Trauma can impact everyone’s lives differently, and traumatic events that happen to a teenager can seriously impact their ability to have a normal life. Teens, when compared to adults, have inadequate coping skills. After a traumatic event, they may experience anxiety and depression, or turn to alcohol and drugs as a solution to make invasive thoughts and memories go away.

Trauma

In addition, what is traumatic to a teenager may not seem traumatic to an adult. Even changing schools or school districts can seem like a traumatic event to a young child, or seeing something disturbing on the news. Often, teens do not know how to deal with their feelings surrounding these events, and memories can manifest themselves in many negative ways.

There are many symptoms that may indicate that a child or teen has experienced a traumatic event, unbeknownst to the parents. Do keep in mind that symptoms are typically present for at least a month. Some of these symptoms include invasive memories and nightmares, dissociating, avoidance of regular life or avoidance of things that they used to enjoy, diminished interest in things and events that they used to enjoy, social avoidance, increased anxiety, impulsivity, and self-destructive behavior.
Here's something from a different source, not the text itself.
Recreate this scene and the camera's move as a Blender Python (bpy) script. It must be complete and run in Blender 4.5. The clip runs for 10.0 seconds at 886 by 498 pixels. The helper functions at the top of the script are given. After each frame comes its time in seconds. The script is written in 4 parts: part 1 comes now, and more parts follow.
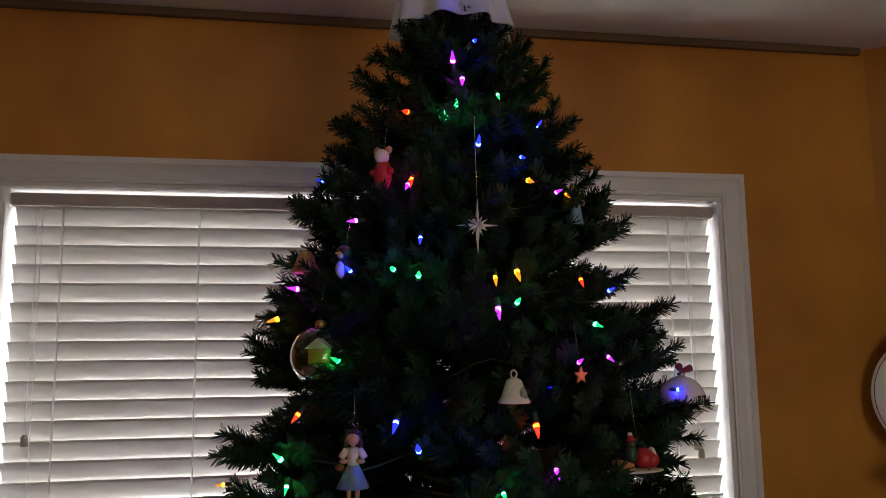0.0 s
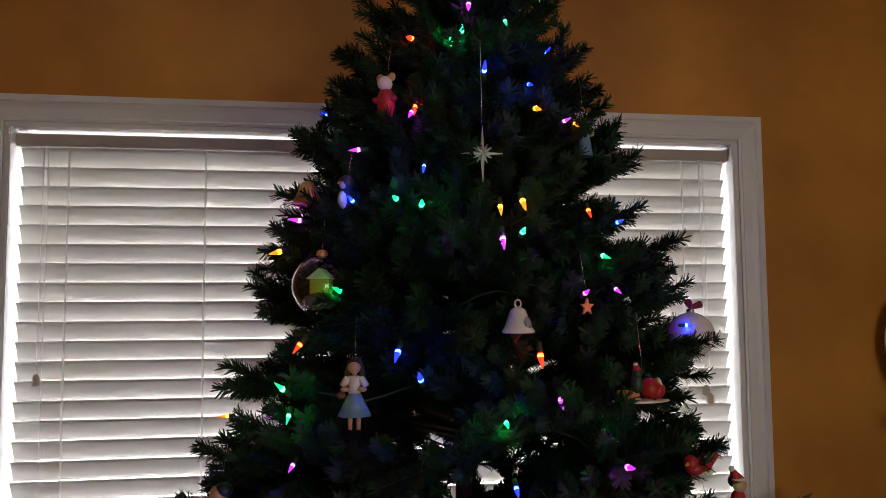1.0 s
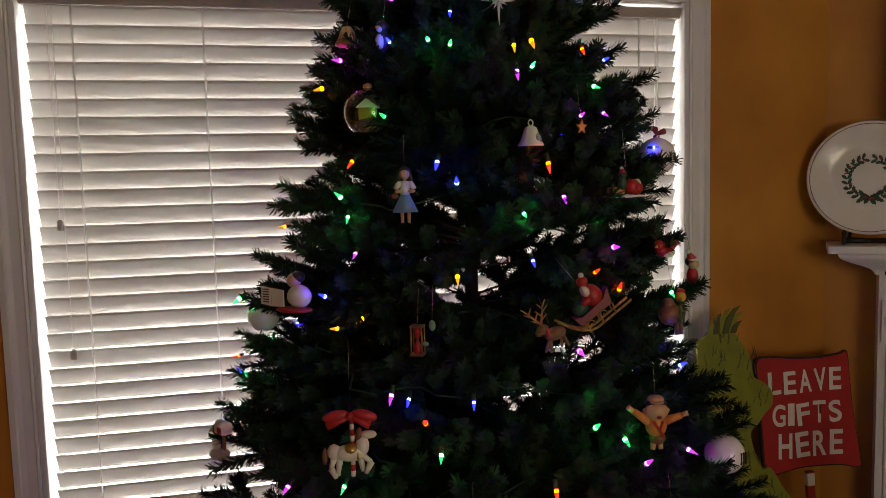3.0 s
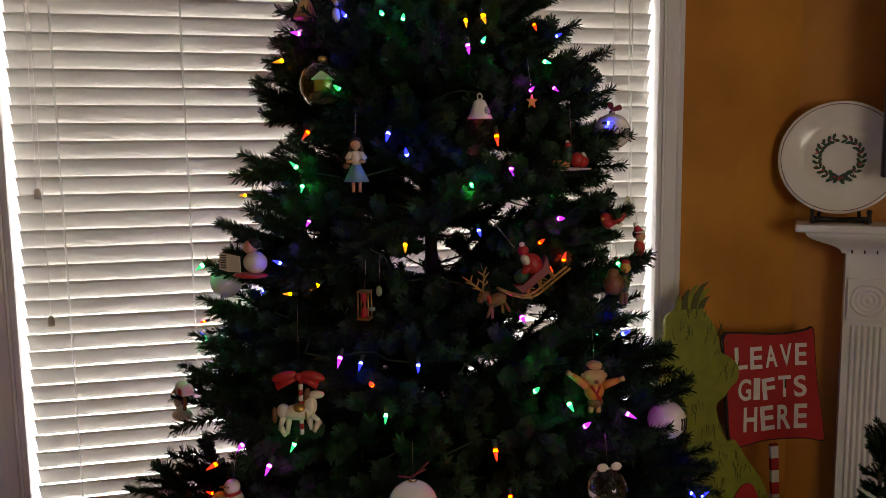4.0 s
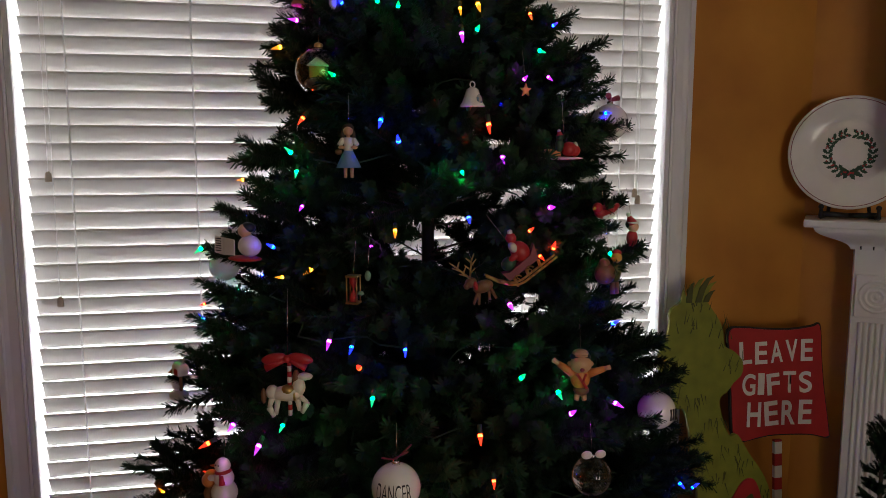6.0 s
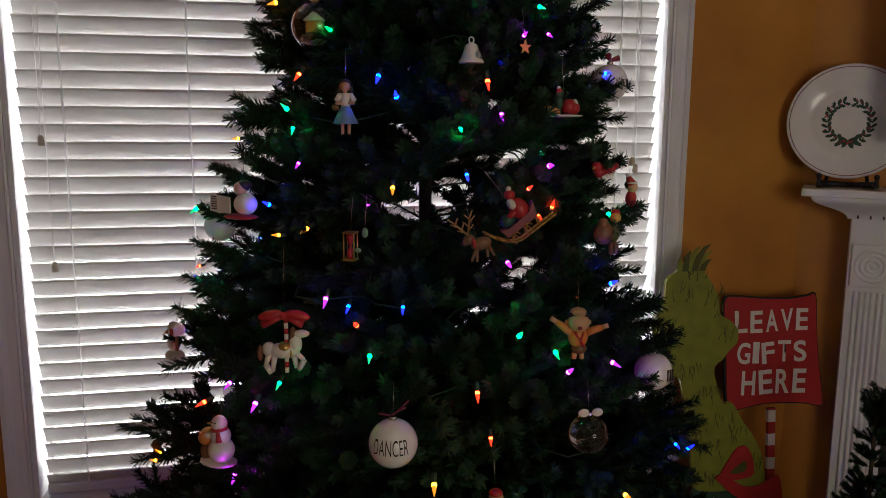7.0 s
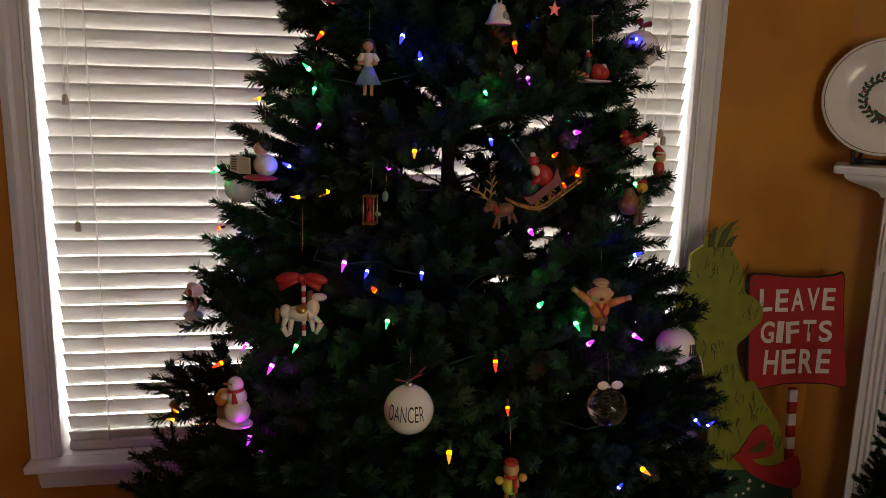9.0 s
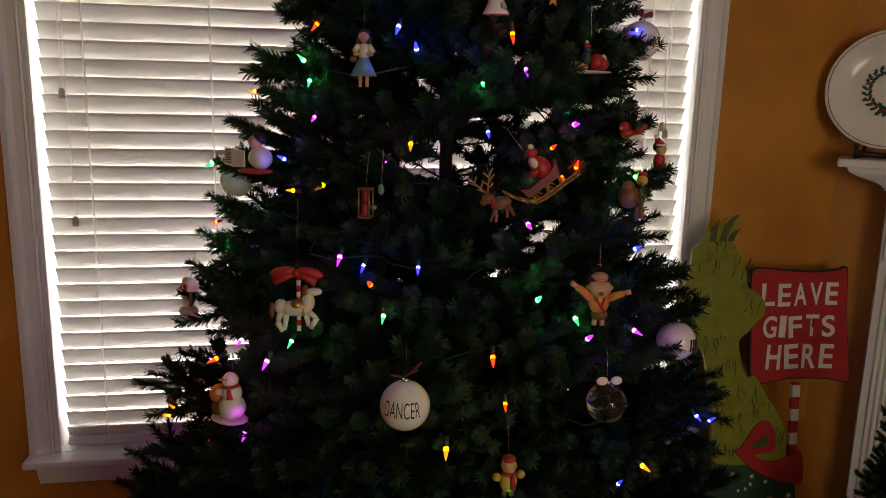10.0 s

How can Wilderness Therapy help?

Typically, a traumatic event is characterized by a teen witnessing a trauma, experiencing it firsthand, or having a close relative or friend that has experienced firsthand trauma. Here at Rites of Passage NW, we can help teens recover from traumatic events with intense therapy from certified professionals. In addition to introspection, journal writing, and wilderness therapy, we also offer individual counseling and group therapy for those teens who need extra help beyond drugs and alcohol. Often the root of drug and alcohol abuse and dependence has a very real reason, such as grief and loss, or traumatic experiences.